◆ DATA

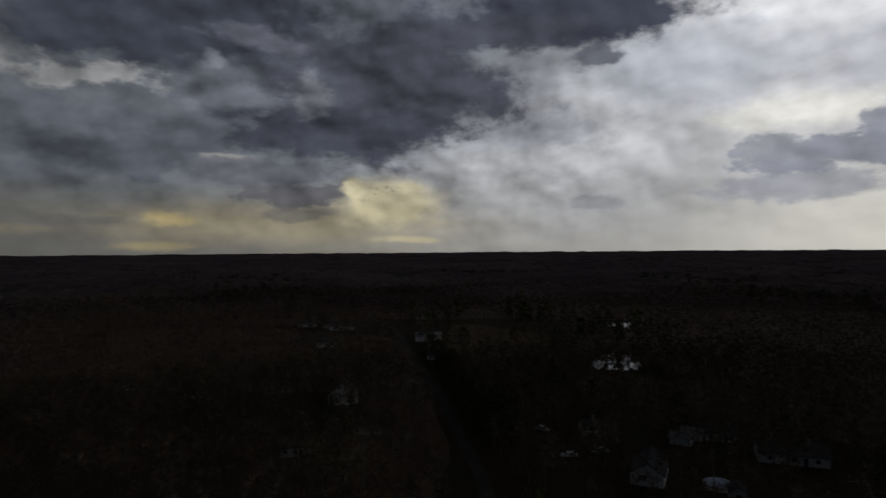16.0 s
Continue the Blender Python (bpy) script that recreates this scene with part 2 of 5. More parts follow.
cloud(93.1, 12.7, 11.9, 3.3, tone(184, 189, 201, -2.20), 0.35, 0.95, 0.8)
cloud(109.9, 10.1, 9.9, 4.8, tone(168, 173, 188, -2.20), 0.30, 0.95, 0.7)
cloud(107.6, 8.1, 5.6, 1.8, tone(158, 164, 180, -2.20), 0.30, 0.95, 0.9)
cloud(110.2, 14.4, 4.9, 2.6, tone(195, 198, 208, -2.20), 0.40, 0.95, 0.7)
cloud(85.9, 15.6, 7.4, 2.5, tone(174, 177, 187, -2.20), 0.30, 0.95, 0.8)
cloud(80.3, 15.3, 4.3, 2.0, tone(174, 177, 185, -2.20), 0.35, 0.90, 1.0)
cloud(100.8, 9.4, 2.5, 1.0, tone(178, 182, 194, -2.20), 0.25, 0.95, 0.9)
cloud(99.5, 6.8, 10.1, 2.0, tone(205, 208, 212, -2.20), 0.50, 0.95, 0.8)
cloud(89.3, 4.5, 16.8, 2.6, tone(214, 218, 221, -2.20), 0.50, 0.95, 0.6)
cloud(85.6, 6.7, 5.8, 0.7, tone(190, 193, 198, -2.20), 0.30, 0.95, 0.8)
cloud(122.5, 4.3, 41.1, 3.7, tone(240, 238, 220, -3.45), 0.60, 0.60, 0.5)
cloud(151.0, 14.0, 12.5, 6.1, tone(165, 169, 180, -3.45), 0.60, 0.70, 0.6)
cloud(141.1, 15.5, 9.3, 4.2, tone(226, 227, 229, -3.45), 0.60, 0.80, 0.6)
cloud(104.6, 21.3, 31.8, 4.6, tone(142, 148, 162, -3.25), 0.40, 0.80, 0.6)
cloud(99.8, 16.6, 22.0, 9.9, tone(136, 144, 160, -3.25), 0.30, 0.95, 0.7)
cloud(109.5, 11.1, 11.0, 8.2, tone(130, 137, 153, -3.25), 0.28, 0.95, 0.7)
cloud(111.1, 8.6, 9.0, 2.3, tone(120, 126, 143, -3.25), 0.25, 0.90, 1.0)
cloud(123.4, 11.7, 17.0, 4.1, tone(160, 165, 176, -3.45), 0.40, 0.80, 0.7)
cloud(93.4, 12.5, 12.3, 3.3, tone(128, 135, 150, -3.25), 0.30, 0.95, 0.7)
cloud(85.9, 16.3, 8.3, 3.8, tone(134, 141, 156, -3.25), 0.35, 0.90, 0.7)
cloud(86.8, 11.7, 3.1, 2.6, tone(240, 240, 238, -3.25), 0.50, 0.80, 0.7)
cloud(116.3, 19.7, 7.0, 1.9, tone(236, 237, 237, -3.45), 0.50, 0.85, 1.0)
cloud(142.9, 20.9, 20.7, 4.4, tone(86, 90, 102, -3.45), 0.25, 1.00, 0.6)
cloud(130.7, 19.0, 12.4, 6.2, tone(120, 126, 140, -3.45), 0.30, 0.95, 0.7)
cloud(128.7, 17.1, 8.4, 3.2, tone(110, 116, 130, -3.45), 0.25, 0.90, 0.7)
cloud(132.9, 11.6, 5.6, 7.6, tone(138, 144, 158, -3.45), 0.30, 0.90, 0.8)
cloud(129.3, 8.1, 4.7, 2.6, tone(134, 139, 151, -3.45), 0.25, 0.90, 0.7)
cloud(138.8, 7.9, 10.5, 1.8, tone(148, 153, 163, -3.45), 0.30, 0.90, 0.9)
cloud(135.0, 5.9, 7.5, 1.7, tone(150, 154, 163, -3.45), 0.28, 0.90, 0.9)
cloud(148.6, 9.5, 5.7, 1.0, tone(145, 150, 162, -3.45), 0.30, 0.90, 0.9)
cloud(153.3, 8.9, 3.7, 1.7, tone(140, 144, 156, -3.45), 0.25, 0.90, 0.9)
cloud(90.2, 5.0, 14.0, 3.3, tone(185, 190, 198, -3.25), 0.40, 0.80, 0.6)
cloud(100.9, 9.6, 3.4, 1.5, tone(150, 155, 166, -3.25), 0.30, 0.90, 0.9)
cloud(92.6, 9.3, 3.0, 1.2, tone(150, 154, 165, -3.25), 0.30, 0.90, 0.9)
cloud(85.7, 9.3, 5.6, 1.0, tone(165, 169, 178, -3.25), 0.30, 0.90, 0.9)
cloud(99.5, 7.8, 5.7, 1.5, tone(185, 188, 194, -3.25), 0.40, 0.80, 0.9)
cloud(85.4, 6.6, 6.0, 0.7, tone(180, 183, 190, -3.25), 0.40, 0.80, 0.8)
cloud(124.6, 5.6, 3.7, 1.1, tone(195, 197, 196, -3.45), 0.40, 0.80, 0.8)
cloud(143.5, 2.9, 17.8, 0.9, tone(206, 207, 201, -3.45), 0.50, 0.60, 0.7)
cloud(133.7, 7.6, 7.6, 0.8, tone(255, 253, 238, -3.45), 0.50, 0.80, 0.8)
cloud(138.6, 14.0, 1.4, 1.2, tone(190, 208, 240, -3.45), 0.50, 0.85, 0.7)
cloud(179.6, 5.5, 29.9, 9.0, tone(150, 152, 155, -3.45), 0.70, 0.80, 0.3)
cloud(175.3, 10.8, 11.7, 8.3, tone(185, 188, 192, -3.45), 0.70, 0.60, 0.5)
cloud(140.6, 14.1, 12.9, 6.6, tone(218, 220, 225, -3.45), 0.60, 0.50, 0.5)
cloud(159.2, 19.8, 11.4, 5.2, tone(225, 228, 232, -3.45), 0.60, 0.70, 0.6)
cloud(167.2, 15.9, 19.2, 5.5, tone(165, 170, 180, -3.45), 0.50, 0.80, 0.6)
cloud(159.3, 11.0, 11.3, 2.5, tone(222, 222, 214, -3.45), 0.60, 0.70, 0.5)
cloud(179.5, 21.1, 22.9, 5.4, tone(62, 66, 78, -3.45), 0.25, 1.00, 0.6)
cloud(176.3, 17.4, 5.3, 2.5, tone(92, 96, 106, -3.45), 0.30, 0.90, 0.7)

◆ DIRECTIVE
Ignore the images and quote every line of the listing exactly.

◆ REPLY TO THE EXERCISE
16.0 s
Continue the Blender Python (bpy) script that recreates this scene with part 2 of 5. More parts follow.
cloud(93.1, 12.7, 11.9, 3.3, tone(184, 189, 201, -2.20), 0.35, 0.95, 0.8)
cloud(109.9, 10.1, 9.9, 4.8, tone(168, 173, 188, -2.20), 0.30, 0.95, 0.7)
cloud(107.6, 8.1, 5.6, 1.8, tone(158, 164, 180, -2.20), 0.30, 0.95, 0.9)
cloud(110.2, 14.4, 4.9, 2.6, tone(195, 198, 208, -2.20), 0.40, 0.95, 0.7)
cloud(85.9, 15.6, 7.4, 2.5, tone(174, 177, 187, -2.20), 0.30, 0.95, 0.8)
cloud(80.3, 15.3, 4.3, 2.0, tone(174, 177, 185, -2.20), 0.35, 0.90, 1.0)
cloud(100.8, 9.4, 2.5, 1.0, tone(178, 182, 194, -2.20), 0.25, 0.95, 0.9)
cloud(99.5, 6.8, 10.1, 2.0, tone(205, 208, 212, -2.20), 0.50, 0.95, 0.8)
cloud(89.3, 4.5, 16.8, 2.6, tone(214, 218, 221, -2.20), 0.50, 0.95, 0.6)
cloud(85.6, 6.7, 5.8, 0.7, tone(190, 193, 198, -2.20), 0.30, 0.95, 0.8)
cloud(122.5, 4.3, 41.1, 3.7, tone(240, 238, 220, -3.45), 0.60, 0.60, 0.5)
cloud(151.0, 14.0, 12.5, 6.1, tone(165, 169, 180, -3.45), 0.60, 0.70, 0.6)
cloud(141.1, 15.5, 9.3, 4.2, tone(226, 227, 229, -3.45), 0.60, 0.80, 0.6)
cloud(104.6, 21.3, 31.8, 4.6, tone(142, 148, 162, -3.25), 0.40, 0.80, 0.6)
cloud(99.8, 16.6, 22.0, 9.9, tone(136, 144, 160, -3.25), 0.30, 0.95, 0.7)
cloud(109.5, 11.1, 11.0, 8.2, tone(130, 137, 153, -3.25), 0.28, 0.95, 0.7)
cloud(111.1, 8.6, 9.0, 2.3, tone(120, 126, 143, -3.25), 0.25, 0.90, 1.0)
cloud(123.4, 11.7, 17.0, 4.1, tone(160, 165, 176, -3.45), 0.40, 0.80, 0.7)
cloud(93.4, 12.5, 12.3, 3.3, tone(128, 135, 150, -3.25), 0.30, 0.95, 0.7)
cloud(85.9, 16.3, 8.3, 3.8, tone(134, 141, 156, -3.25), 0.35, 0.90, 0.7)
cloud(86.8, 11.7, 3.1, 2.6, tone(240, 240, 238, -3.25), 0.50, 0.80, 0.7)
cloud(116.3, 19.7, 7.0, 1.9, tone(236, 237, 237, -3.45), 0.50, 0.85, 1.0)
cloud(142.9, 20.9, 20.7, 4.4, tone(86, 90, 102, -3.45), 0.25, 1.00, 0.6)
cloud(130.7, 19.0, 12.4, 6.2, tone(120, 126, 140, -3.45), 0.30, 0.95, 0.7)
cloud(128.7, 17.1, 8.4, 3.2, tone(110, 116, 130, -3.45), 0.25, 0.90, 0.7)
cloud(132.9, 11.6, 5.6, 7.6, tone(138, 144, 158, -3.45), 0.30, 0.90, 0.8)
cloud(129.3, 8.1, 4.7, 2.6, tone(134, 139, 151, -3.45), 0.25, 0.90, 0.7)
cloud(138.8, 7.9, 10.5, 1.8, tone(148, 153, 163, -3.45), 0.30, 0.90, 0.9)
cloud(135.0, 5.9, 7.5, 1.7, tone(150, 154, 163, -3.45), 0.28, 0.90, 0.9)
cloud(148.6, 9.5, 5.7, 1.0, tone(145, 150, 162, -3.45), 0.30, 0.90, 0.9)
cloud(153.3, 8.9, 3.7, 1.7, tone(140, 144, 156, -3.45), 0.25, 0.90, 0.9)
cloud(90.2, 5.0, 14.0, 3.3, tone(185, 190, 198, -3.25), 0.40, 0.80, 0.6)
cloud(100.9, 9.6, 3.4, 1.5, tone(150, 155, 166, -3.25), 0.30, 0.90, 0.9)
cloud(92.6, 9.3, 3.0, 1.2, tone(150, 154, 165, -3.25), 0.30, 0.90, 0.9)
cloud(85.7, 9.3, 5.6, 1.0, tone(165, 169, 178, -3.25), 0.30, 0.90, 0.9)
cloud(99.5, 7.8, 5.7, 1.5, tone(185, 188, 194, -3.25), 0.40, 0.80, 0.9)
cloud(85.4, 6.6, 6.0, 0.7, tone(180, 183, 190, -3.25), 0.40, 0.80, 0.8)
cloud(124.6, 5.6, 3.7, 1.1, tone(195, 197, 196, -3.45), 0.40, 0.80, 0.8)
cloud(143.5, 2.9, 17.8, 0.9, tone(206, 207, 201, -3.45), 0.50, 0.60, 0.7)
cloud(133.7, 7.6, 7.6, 0.8, tone(255, 253, 238, -3.45), 0.50, 0.80, 0.8)
cloud(138.6, 14.0, 1.4, 1.2, tone(190, 208, 240, -3.45), 0.50, 0.85, 0.7)
cloud(179.6, 5.5, 29.9, 9.0, tone(150, 152, 155, -3.45), 0.70, 0.80, 0.3)
cloud(175.3, 10.8, 11.7, 8.3, tone(185, 188, 192, -3.45), 0.70, 0.60, 0.5)
cloud(140.6, 14.1, 12.9, 6.6, tone(218, 220, 225, -3.45), 0.60, 0.50, 0.5)
cloud(159.2, 19.8, 11.4, 5.2, tone(225, 228, 232, -3.45), 0.60, 0.70, 0.6)
cloud(167.2, 15.9, 19.2, 5.5, tone(165, 170, 180, -3.45), 0.50, 0.80, 0.6)
cloud(159.3, 11.0, 11.3, 2.5, tone(222, 222, 214, -3.45), 0.60, 0.70, 0.5)
cloud(179.5, 21.1, 22.9, 5.4, tone(62, 66, 78, -3.45), 0.25, 1.00, 0.6)
cloud(176.3, 17.4, 5.3, 2.5, tone(92, 96, 106, -3.45), 0.30, 0.90, 0.7)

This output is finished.